Since students in this course come from various majors, the assignments
are structured as opportunities for investigating the communicative
practices of a campus- or community-based non-profit organization. Working
collaboratively with other class members, a major portion of your grade
will be based on a multipart project in which you develop hands-on,
practical communication. By addressing the rhetorical needs of your
chosen client, these assignments will help you learn both currently
accepted standards for various genres, as well as strategies for analyzing
and adapting to new situations.
Finally, this course is intended to help you make the transition from
student to professional by developing the communicative practices necessary
for your field. In addition to research into disciplinary expectations
and experience with various rhetorical aspects of technical writing,
we will also explore how professional writers conceive of their experiences
and work.
Course
Goals
- Understand
the rhetorical nature of technical writing
- Understand
the communicative conventions of your field and how they function, particularly
with regard to technical and/or scientific writing
- Improve
your processes for project planning and development
- Understand
how to address the rhetorical situation (audience, purpose, context)

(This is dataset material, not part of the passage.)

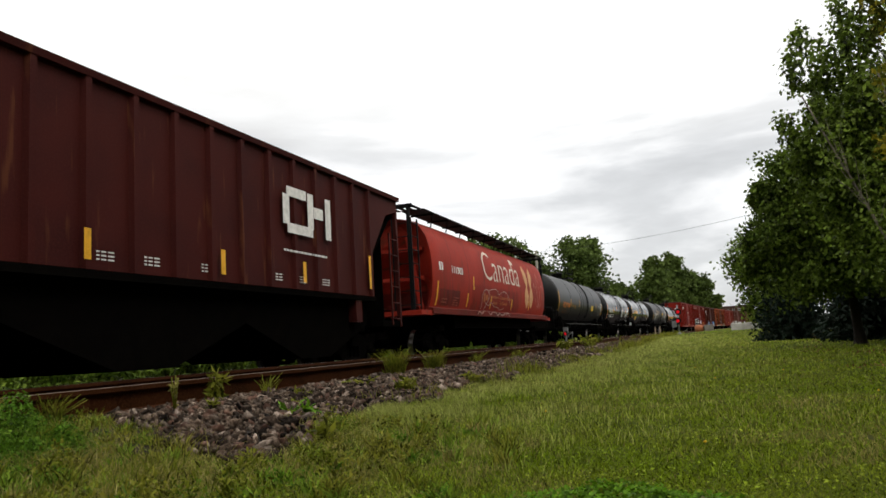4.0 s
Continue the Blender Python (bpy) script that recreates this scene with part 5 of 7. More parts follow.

to shape the development of technical documents
- Develop
strategies for learning technical and scientific information and conducting
specialized research
- Demonstrate
that you understand how to design, write, test, and revise textual and
visual communication
- Demonstrate
how to integrate written content, graphics, and basic design principles
in order to create usable, reader-friendly documents
- Succeed
in working effectively and efficiently within collaborative groups
Required
Materials (available in the campus bookstore)
Service-Learning
in Technical and Professional Communication. by Melody Bowdon
and J. Blake Scott. Allyn & Bacon Publishers, 2003.
Writing
a Professional Life: Stories of Technical Communicators On and Off the
Job. by Gerald J. Savage and Dale L. Sullivan. Allyn &
Bacon Publishers, 2001.
CD RW(s)
for backing up, sharing, and turning in work.